A random number generator for generating large prime numbers, suitable for cryptography.

Purpose

glass_pumpkin is a cryptographically-secure, random number generator, useful for generating large prime numbers. This library is inspired by pumpkin except its meant to be used with rust stable. It also lowers the 512-bit restriction to 128-bits so these can be generated and used for elliptic curve prime fields. It exposes the prime testing functions as well. This crate uses num-bigint instead of ramp. I have found num-bigint to be just as fast as ramp for generating primes. On average, generating primes takes less than 200ms and safe primes about 10 seconds on modern hardware.

Installation

Add the following to your Cargo.toml file:

glass_pumpkin = "1.0"

Example

use glass_pumpkin::prime;

fn main() {
    let p = prime::new(1024).unwrap();
    let q = prime::new(1024).unwrap();

    let n = p * q;

    println!("{}", n);
}

You can also supply OsRng and generate primes from that.

use glass_pumpkin::prime;
use rand::rngs::OsRng;

fn main() {
    let mut rng = OsRng;
    let p = prime::from_rng(1024, &mut rng).unwrap();
    let q = prime::from_rng(1024, &mut rng).unwrap();

    let n = p * q;
    println!("{}", n);
}

Prime Generation

Primes are generated similarly to OpenSSL except it applies some recommendations from the Prime and Prejudice paper and uses the Baillie-PSW method:

  1. Generate a random odd number of a given bit-length.
  2. Divide the candidate by the first 2048 prime numbers.
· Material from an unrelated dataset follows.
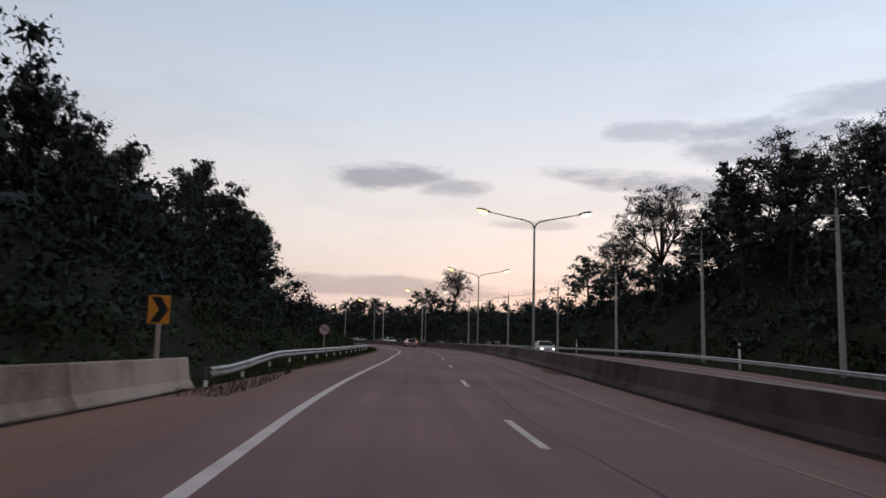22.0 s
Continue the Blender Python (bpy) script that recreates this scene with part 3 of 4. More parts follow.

This helps to eliminate certain cases that pass Miller-Rabin but are not prime.
  3. Test the candidate with Fermat's Theorem.
  4. Runs log2(bitlength) + 5 Miller-Rabin tests with one of them using generator 2.
  5. Run lucas test.

Safe primes require (n-1)/2 also be prime.

Prime Checking

You can use this crate to check numbers for primality.

use glass_pumpkin::prime;
use glass_pumpkin::safe_prime;
use num_bigint::BigUint;

fn main() {

    if prime::check(&BigUint::new([5].to_vec())) {
        println!("is prime");
    }

    if safe_prime::check(&BigUint::new([7].to_vec())) {
        println!("is safe prime");
    }
}

Stronger prime checking that uses the Baillie-PSW method is an option by using the strong_check methods available in the prime and safe_prime modules. Primes generated by this crate will pass the Baillie-PSW test when using cryptographically secure random number generators. For now, prime::new() and safe_prime::new() will continue to use generation method as describe earlier.